(Animation scripts)
────────────────────────────────────────

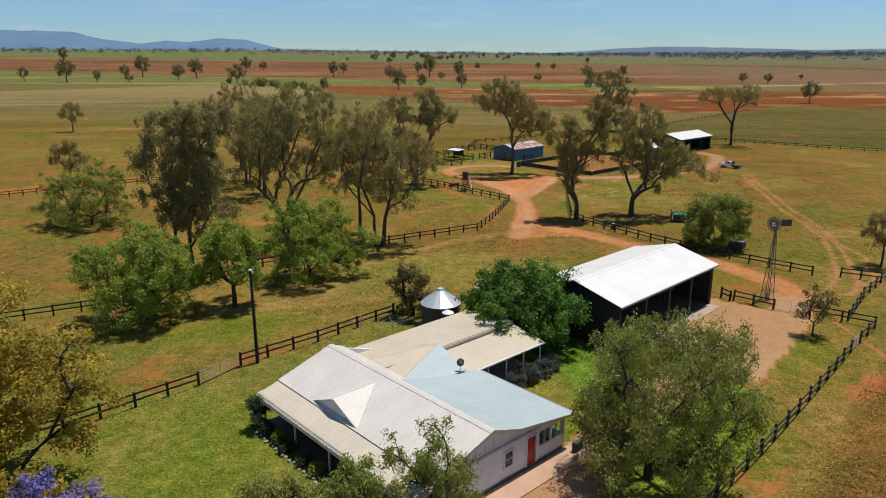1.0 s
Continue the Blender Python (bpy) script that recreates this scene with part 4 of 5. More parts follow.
FAR_MORE = [(-97, 1976, 1.97), (-139, 1984, 1.22), (-212, 1849, 1.98), (321, 520, 1.69), (213, 445, 1.29), (310, 788, 1.09), (320, 749, 1.1), (404, 854, 0.69), (212, 928, 1.64), (159, 884, 1.66), (289, 1594, 1.47),
            (838, 1258, 1.85), (700, 1046, 1.14), (675, 992, 0.9), (883, 1121, 1.96), (752, 947, 2.01), (723, 895, 1.73), (-110, 595, 1.19), (-511, 838, 1.59), (-918, 1653, 3.37), (-444, 809, 2.53), (-410, 811, 1.32),
            (-434, 929, 1.66), (-437, 989, 2.79), (-349, 893, 1.86), (-347, 948, 2.44), (-373, 811, 1.01), (27, 276.6, 0.43)]
FAR_BUSHES = [(-251, 787, 0.8), (-225, 757, 0.75), (-211, 738, 0.6), (-199, 721, 1.2), (-201, 744, 1.1), (-189, 733, 0.95), (-182, 724, 0.9), (-152, 669, 1.05), (-143, 666, 0.9), (184, 481, 0.85), (187, 475, 0.95)]
for fx, fy, fs in FAR_BUSHES:
    plant("far_bush", FAR_BUSH, fx, fy, far_rng.uniform(0, 360), "round green bush on the far field boundary", "bush", "far bushes", scale=fs)
FAR_SPOTS += FAR_MORE
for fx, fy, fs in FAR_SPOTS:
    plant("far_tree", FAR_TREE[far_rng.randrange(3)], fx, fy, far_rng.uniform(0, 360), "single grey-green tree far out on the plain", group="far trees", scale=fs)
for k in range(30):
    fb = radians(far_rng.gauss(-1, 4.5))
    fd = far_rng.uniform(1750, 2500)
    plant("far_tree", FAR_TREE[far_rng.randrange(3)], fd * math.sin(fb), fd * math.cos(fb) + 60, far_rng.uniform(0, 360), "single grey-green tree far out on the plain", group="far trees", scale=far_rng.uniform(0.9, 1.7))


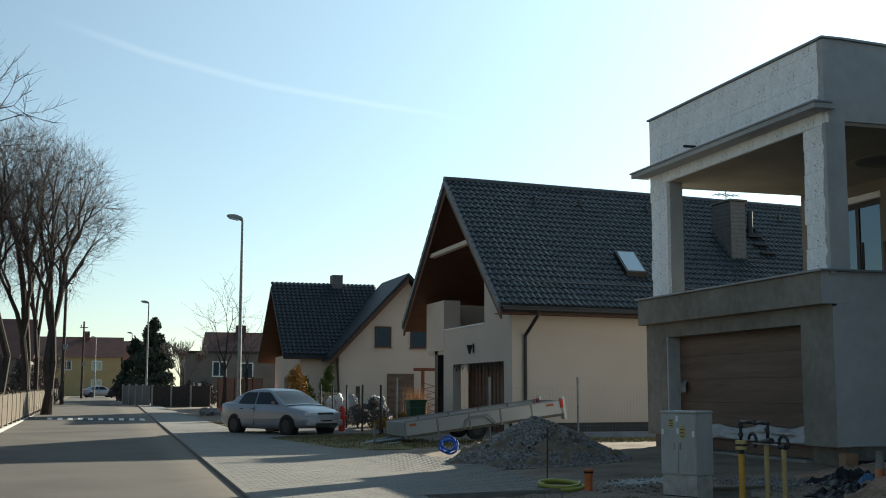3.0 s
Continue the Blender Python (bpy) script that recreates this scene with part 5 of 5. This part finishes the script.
for cx, cy, s in ((8.95, 44.5, 0.5), (9.25, 43.2, 0.35), (10.0, 42.0, 0.42)):
    bm = bmesh.new()
    bmesh.ops.create_icosphere(bm, subdivisions=4, radius=1.0)
    for v in bm.verts:
        d = 0.95 + 0.3 * noise.noise(v.co * 1.7 + Vector((cx, cy, 0))) - 0.35 * abs(noise.noise(v.co * 3.1 + Vector((cy, 0, 0)))) + 0.1 * noise.noise(v.co * 9)
        v.co = Vector((cx + v.co.x * s * d, cy + v.co.y * s * d, base_z(cx, cy) + 0.55 + (v.co.z * 0.65 * d)))
    solo("big_bag", bm, M["bag"], "bulging white sack in the front garden", "bag", "garden sacks")
pg = thing("pergola", 12.9, 45, base_z(12.9, 45), "red brown timber pergola with a lattice", "pergola")
for x in (12.5, 13.5):
    part("post", box(x, x + 0.12, 45, 45.12, 0.4, 2.5), M["woodred"], pg)
for k in range(2):
    part("beam", box(12.2, 13.8, 45 + 0.1 * k, 45.06 + 0.1 * k, 2.48, 2.6), M["woodred"], pg)
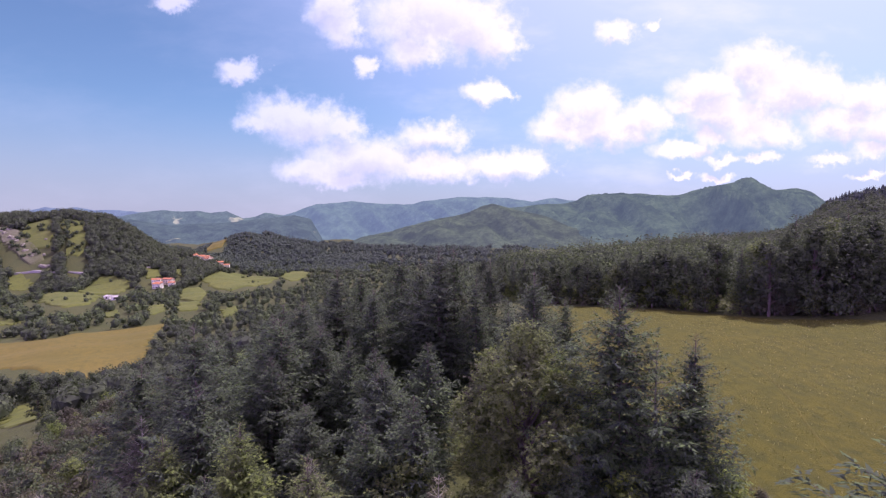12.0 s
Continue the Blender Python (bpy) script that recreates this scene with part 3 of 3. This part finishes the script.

────────────────────────────────────────

What you have to do: Look through the lines above and collect those with the word "Python".

Solution for this exercise:
Continue the Blender Python (bpy) script that recreates this scene with part 4 of 5. More parts follow.
Continue the Blender Python (bpy) script that recreates this scene with part 5 of 5. This part finishes the script.
Continue the Blender Python (bpy) script that recreates this scene with part 3 of 3. This part finishes the script.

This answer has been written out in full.